Re: BUG: workqueue lockup - SRCU schedules work on not-online CPUs during size transition

From: Paul E. McKenney

Date: Thu Apr 30 2026 - 12:10:31 EST


On Thu, Apr 30, 2026 at 12:38:16PM +0530, Shrikanth Hegde wrote:
> Hi Paul.
>
> On 4/29/26 11:31 PM, Paul E. McKenney wrote:

[ . . . ]

Sorry, missed one...

> > ------------------------------------------------------------------------
> >
> > commit f8d5aaaf90f8294890802ce8dccbafd9850ac5f9
> > Author: Paul E. McKenney <paulmck@xxxxxxxxxx>
> > Date: Thu Apr 9 11:16:02 2026 -0700
> >
> > srcu: Don't queue workqueue handlers to never-online CPUs
> > While an srcu_struct structure is in the midst of switching from CPU-0
> > to all-CPUs state, it can attempt to invoke callbacks for CPUs that
> > have never been online.
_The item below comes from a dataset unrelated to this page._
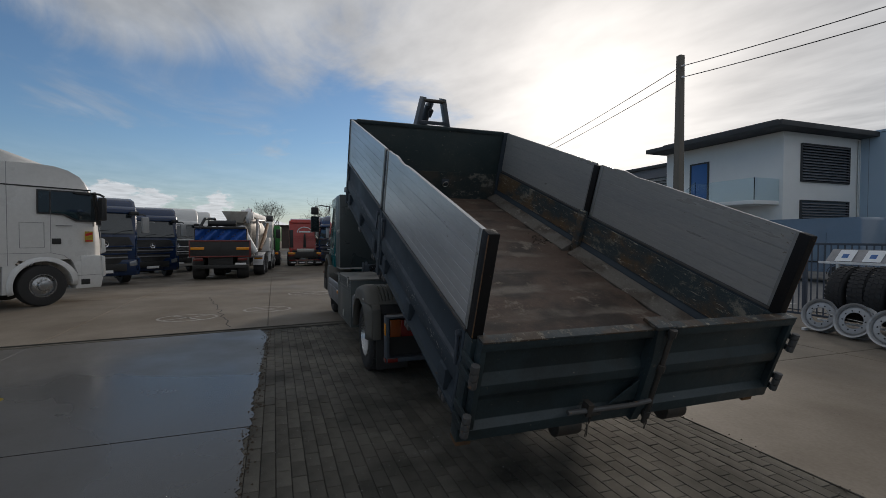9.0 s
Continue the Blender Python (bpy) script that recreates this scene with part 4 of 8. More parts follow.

Worse yet, it can attempt in invoke callbacks
> > for CPUs that never will be online due to not being present in the
>
> for CPUs that never will be online due to being present in the cpu_possible_mask?

Exactly.

Just because a CPU is in cpu_possible_mask doesn't mean that it will
ever actually come online. For example, for single-threaded performance
reasons, a given system might choose to bring online only one CPU from
each hypertheaded core. In that case, the other CPU in each hyperthreaded
core could be in the cpu_possible_mask, but would never come online.

Thanx, Paul

> > cpu_possible_mask. This can cause hangs on s390, which is not set up to
> > deal with workqueue handlers being scheduled on such CPUs. This commit
> > therefore causes Tree SRCU to refrain from queueing workqueue handlers
> > on CPUs that have not yet (and might never) come online.
> > Because callbacks are not invoked on CPUs that have not been
> > online, it is an error to invoke call_srcu(), synchronize_srcu(), or
> > synchronize_srcu_expedited() on a CPU that is not yet fully online.
> > However, it turns out to be less code to redirect the callbacks
> > from too-early invocations of call_srcu() than to warn about such
> > invocations. This commit therefore also redirects callbacks queued on
> > not-yet-fully-online CPUs to the boot CPU.
> > Reported-by: Vasily Gorbik <gor@xxxxxxxxxxxxx>
> > Signed-off-by: Paul E. McKenney <paulmck@xxxxxxxxxx>
> > Tested-by: Vasily Gorbik <gor@xxxxxxxxxxxxx>
> > Cc: Tejun Heo <tj@xxxxxxxxxx>